Nowadays when I run campaigns I give my players the choice of 28 point buy, or 4d6 rolled. Any higher than that and I have to start upgrading the book stats of monsters, which is a wholly unnecessary lot of extra work IMO.

- Saph

magellan
2009-08-25, 06:28 AM
Another thing i never understood.
So you don't have the stats to take feat X/be class Y. Well, who cares? maybe next time. Maybe you won't even live long enough to need it. It's not like X and Y are the only things that make playing RPGs fun.

In the rolling of dice there is horror and joy. 18s are special and 3s are as well. In PB an 18 isnt anything special anymore (and it doesn't exactly take ages to roll 6 times)

daggaz
2009-08-25, 07:23 AM
Nowadays when I run campaigns I give my players the choice of 28 point buy, or 4d6 rolled. Any higher than that and I have to start upgrading the book stats of monsters, which is a wholly unnecessary lot of extra work IMO.

- Saph

Or you know... you could just toss in an extra monster or two. Or pimp their main stat by a few points (usually str or int) and give them some extra hitpoints. Maybe just toss in a free point or two of AC. Where does he get the extra AC? Not dex. Just because he is awesome. Its not like you have to redo the entire statblock and all the sheetwork..

Saph
2009-08-25, 07:24 AM
Or you know . . . I could use normal point buy stats and use regular monsters. Guess which one is less effort for me? :smalltongue:

2009-08-25, 07:40 AM
Whenever I get around to DMing a game, I'll be doing the same sort of thing as Saph, 4d6, re-roll lowest or 36 point buy (though if 4d6 averages out to a 28 PB, I may need to use a different dice-rolling option. Bah, cross that bridge when I get to it).

I'd keep point-buy as an option mainly because that's what Neverwinter Nights used, which were what got me into D&D in the first place (as well as TV Tropes' Crowning Moment of Awesome page).

Yora
2009-08-25, 07:45 AM
After playing Neverwinter Nights with PB 30 and NWN2 with PB 32, I really got used to very high stats.
But now that I tend to do things more "old-school", I actually really like PB 25.
For NPCs average ability scres of 10 or 11 are assumed before racial modification. That is the average result of roling 3d6 and equal Point Buy 15! :smallbiggrin:

In a fit of nerdity I made a normal distribution model for PC and NPC stats. (Assuming rolls of 3d6 and 1 HD humans. Usually humans are the most numerous race and other races have both bonuses and penalties to some stats, so I make 10,5 the average ability score for all humanoids.)
With a score of 12 in any given ability (let's say strength), a character is stronger than 74% of all people.
With a score of 14, a character is stronger than 90% of all people.
With a score of 16, a character is stronger than 99% of all people.
A racial bonus of +2 means the average member of a given race is stronger than 74% of all humans (or all humanoids)
A racial bonus of +4 means the average member of a given race is stronger than 91% of all humanoids. Which makes orcs freaking strong!
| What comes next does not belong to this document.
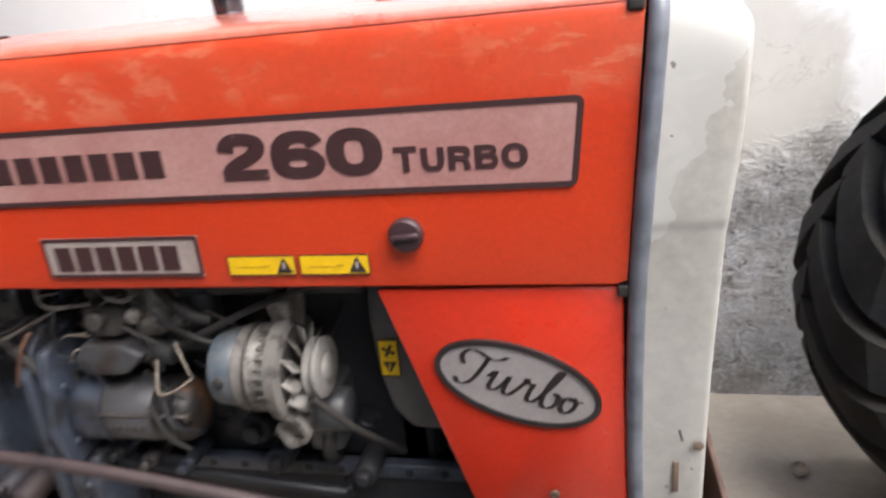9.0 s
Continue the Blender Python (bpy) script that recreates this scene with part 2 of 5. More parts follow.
FAINT = material("faint_print", (0.52, 0.31, 0.012), (0.44, 0.25, 0.01), 0.4, grain=120, blotch=30, bump=0.0)
STRAP = material("grey_bracket_paint", (0.098, 0.102, 0.116), (0.050, 0.048, 0.050), 0.45, grain=90, blotch=16, bump=0.3, dust=0.2, dust_color=(0.2, 0.18, 0.16))
CHALKY = material("chalky_casting", (0.185, 0.172, 0.158), (0.050, 0.045, 0.042), 0.7, grain=80, blotch=40, bump=0.6, mix=0.52, spread=0.08, depth=0.005)
INK = material("sticker_black", (0.018, 0.014, 0.014), (0.03, 0.022, 0.022), 0.45, grain=100, blotch=20, bump=0.02)
DECAL = material("decal_silver", (0.45, 0.245, 0.225), (0.36, 0.155, 0.140), 0.34, metal=0.1, grain=160, blotch=7, bump=0.02, dust=0.12, mix=0.58, spread=0.14, dust_color=(0.50, 0.36, 0.34))
DECAL_INK = material("decal_dark", (0.043, 0.018, 0.019), (0.30, 0.17, 0.16), 0.45, grain=120, blotch=55, bump=0.02, mix=0.715, spread=0.02)
BADGE = material("badge_silver", (0.38, 0.35, 0.345), (0.32, 0.29, 0.285), 0.35, metal=0.2, grain=160, blotch=10, bump=0.02)
PLATE = material("plate_silver", (0.42, 0.36, 0.33), (0.33, 0.26, 0.24), 0.4, metal=0.2, grain=140, blotch=12, bump=0.03)
KNOB = material("knob_plastic", (0.045, 0.024, 0.028), (0.06, 0.034, 0.038), 0.36, grain=160, blotch=20, bump=0.05)
BLUE_FILM = material("blue_film", (0.028, 0.055, 0.28), (0.52, 0.58, 0.70), 0.16, grain=50, blotch=18, bump=0.6, mix=0.57, spread=0.06, depth=0.008)
RED_FILM = material("red_film", (0.52, 0.03, 0.05), (0.60, 0.20, 0.20), 0.25, grain=60, blotch=16, bump=0.4, depth=0.005)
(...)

So the 15, 14, 13, 12, 10, 8 distribution possible with PB 25 does make PCs that are actually quite powerful.
Better than 91% of all people in two abilities.
Better than 74% of all people in two abilities.
Average in one abilitiy.
Worse tha 74% of all people in one ability.

With PB 32 you can get 16 (>99%), 14 (>91%), 14, 12 (>74%), 12, 10. Which is REALLY powerful. :smallbiggrin:

Mr. Mud
2009-08-25, 07:59 AM
I always wondered how a 30+1d4 buy would work, so they're still some random elements... Anything like this out there already?

Eldariel
2009-08-25, 08:58 AM
25 point buy was basically made as an equivalent to be the average of 4d6b3. However, the actual average is pretty much 27pb accounting for all the rules. And as 27pb makes for stupid numbers, 28pb is a good baseline.

But yeah, I personally use much higher pbs to make MAD characters a bit more doable, and to have people afford higher scores in secondary stats without giving up too much (I like 36 and 40pbs - they don't necessarily make the characters much more powerful unless players focus on single stats, but they remove the need for dumping stats).

DragoonWraith
2009-08-25, 10:44 AM
Has anyone considered changing the PB number based on the class chosen? Like, 40 for Monks and Paladins, 32 for Rangers, Bards, Fighters, and Rogues, 28 for Clerics and Sorcerers, 25 for Wizards and Druids? (just throwing those numbers out there, no idea if they're good).

Yora
2009-08-25, 11:11 AM
40 is an insanely high number, but the general idea seems not so bad. And it does seem to me that classes that use less abilities are usually stronger and those with several abilities are generally weaker, so it would even help create balance instead of causing problems.

FMArthur
2009-08-25, 11:23 AM
This thread (http://brilliantgameologists.com/boards/index.php?topic=1002.0) starts with a (very incomplete) tier list in the first post, and then the second post suggests ways to at least partially equalize things. The first offered solution suggests a variable point buy determined by tier (exactly what you're thinking of), but you should know that multiclassing completely ruins it and I don't see any way to change that.